_Material_:
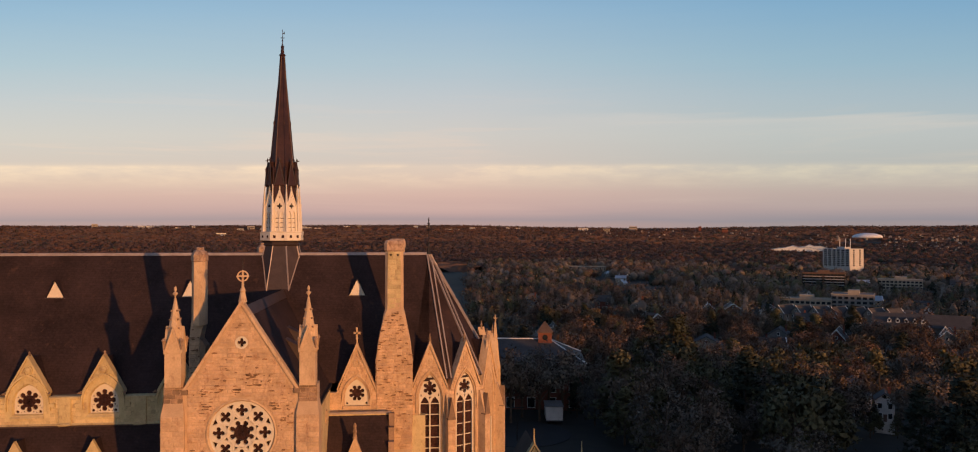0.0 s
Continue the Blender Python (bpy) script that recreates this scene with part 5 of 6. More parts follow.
def build_block(label, category, mat, w, d, floors, m, bay=3.4, fh=3.1, roof_mat=None, balconies=False, group="", penthouse=True, band=None):
    """A flat-roofed block with rows of windows on its front and its two ends."""
    b = thing("apartment_block" if balconies else "low_block", label, category, group, m)
    H = floors * fh + 0.8
    wall = part("wall", Solid().box(-w / 2, w / 2, -d / 2, d / 2, -8, H), mat, b)
    par = Solid().plate([(-w / 2 - 0.15, -d / 2 - 0.15), (w / 2 + 0.15, -d / 2 - 0.15), (w / 2 + 0.15, d / 2 + 0.15), (-w / 2 - 0.15, d / 2 + 0.15)], [[(-w / 2 + 0.3, -d / 2 + 0.3), (w / 2 - 0.3, -d / 2 + 0.3), (w / 2 - 0.3, d / 2 - 0.3), (-w / 2 + 0.3, d / 2 - 0.3)]], -0.6, 0.0, Matrix.Translation((0, 0, H)) @ pose(0, 0, 0, -90) @ Matrix.Diagonal((1, 1, 1, 1)))
    part("parapet", par, roof_mat or mat, b)
    n = max(2, int(w / bay))
    wide = 0.48 if balconies else 0.36
    g = Solid().box(-bay * wide, bay * wide, -0.06, 0.02, 0, fh * (0.68 if balconies else 0.55))
    gm = g.mesh("pane")
    for f in range(floors):
        for k in range(n):
            part("pane", gm, PANE, wall, m=Matrix.Translation((-w / 2 + (k + 0.5) * w / n, -d / 2 - 0.02, f * fh + 0.9)))
        for s in (-1, 1):
            for k in range(2):
                part("pane", gm, PANE, wall, m=Matrix.Translation((s * (w / 2 + 0.02), (k - 0.5) * d * 0.45, f * fh + 0.9)) @ pose(0, 0, 0, 0, 0, 90 * s))
        if balconies and f:
            part("balcony", Solid().box(-w / 2 + 1, -1.5, -d / 2 - 1.3, -d / 2, f * fh - 0.1, f * fh + 0.1).box(-w / 2 + 1, -1.5, -d / 2 - 1.3, -d / 2 - 1.2, f * fh, f * fh + 0.6), CONCRETE, b)
            part("balcony", Solid().box(1.5, w / 2 - 1, -d / 2 - 1.3, -d / 2, f * fh - 0.1, f * fh + 0.1).box(1.5, w / 2 - 1, -d / 2 - 1.3, -d / 2 - 1.2, f * fh, f * fh + 0.6), CONCRETE, b)
    if penthouse:
        part("plant_room", Solid().box(-w * 0.12, w * 0.15, -d * 0.2, d * 0.25, H - 0.2, H + 3.0), roof_mat or mat, b)
    return b


def on_land(x, y, turn=0.0, r=10, dz=0.0):
    TAKEN.append((x, y, r))
    return Matrix.Translation((x, y, land(x, y) + dz)) @ pose(0, 0, 0, 0, 0, turn)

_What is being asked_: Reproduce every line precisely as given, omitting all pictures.

_Reply_:
0.0 s
Continue the Blender Python (bpy) script that recreates this scene with part 5 of 6. More parts follow.
def build_block(label, category, mat, w, d, floors, m, bay=3.4, fh=3.1, roof_mat=None, balconies=False, group="", penthouse=True, band=None):
    """A flat-roofed block with rows of windows on its front and its two ends."""
    b = thing("apartment_block" if balconies else "low_block", label, category, group, m)
    H = floors * fh + 0.8
    wall = part("wall", Solid().box(-w / 2, w / 2, -d / 2, d / 2, -8, H), mat, b)
    par = Solid().plate([(-w / 2 - 0.15, -d / 2 - 0.15), (w / 2 + 0.15, -d / 2 - 0.15), (w / 2 + 0.15, d / 2 + 0.15), (-w / 2 - 0.15, d / 2 + 0.15)], [[(-w / 2 + 0.3, -d / 2 + 0.3), (w / 2 - 0.3, -d / 2 + 0.3), (w / 2 - 0.3, d / 2 - 0.3), (-w / 2 + 0.3, d / 2 - 0.3)]], -0.6, 0.0, Matrix.Translation((0, 0, H)) @ pose(0, 0, 0, -90) @ Matrix.Diagonal((1, 1, 1, 1)))
    part("parapet", par, roof_mat or mat, b)
    n = max(2, int(w / bay))
    wide = 0.48 if balconies else 0.36
    g = Solid().box(-bay * wide, bay * wide, -0.06, 0.02, 0, fh * (0.68 if balconies else 0.55))
    gm = g.mesh("pane")
    for f in range(floors):
        for k in range(n):
            part("pane", gm, PANE, wall, m=Matrix.Translation((-w / 2 + (k + 0.5) * w / n, -d / 2 - 0.02, f * fh + 0.9)))
        for s in (-1, 1):
            for k in range(2):
                part("pane", gm, PANE, wall, m=Matrix.Translation((s * (w / 2 + 0.02), (k - 0.5) * d * 0.45, f * fh + 0.9)) @ pose(0, 0, 0, 0, 0, 90 * s))
        if balconies and f:
            part("balcony", Solid().box(-w / 2 + 1, -1.5, -d / 2 - 1.3, -d / 2, f * fh - 0.1, f * fh + 0.1).box(-w / 2 + 1, -1.5, -d / 2 - 1.3, -d / 2 - 1.2, f * fh, f * fh + 0.6), CONCRETE, b)
            part("balcony", Solid().box(1.5, w / 2 - 1, -d / 2 - 1.3, -d / 2, f * fh - 0.1, f * fh + 0.1).box(1.5, w / 2 - 1, -d / 2 - 1.3, -d / 2 - 1.2, f * fh, f * fh + 0.6), CONCRETE, b)
    if penthouse:
        part("plant_room", Solid().box(-w * 0.12, w * 0.15, -d * 0.2, d * 0.25, H - 0.2, H + 3.0), roof_mat or mat, b)
    return b


def on_land(x, y, turn=0.0, r=10, dz=0.0):
    TAKEN.append((x, y, r))
    return Matrix.Translation((x, y, land(x, y) + dz)) @ pose(0, 0, 0, 0, 0, turn)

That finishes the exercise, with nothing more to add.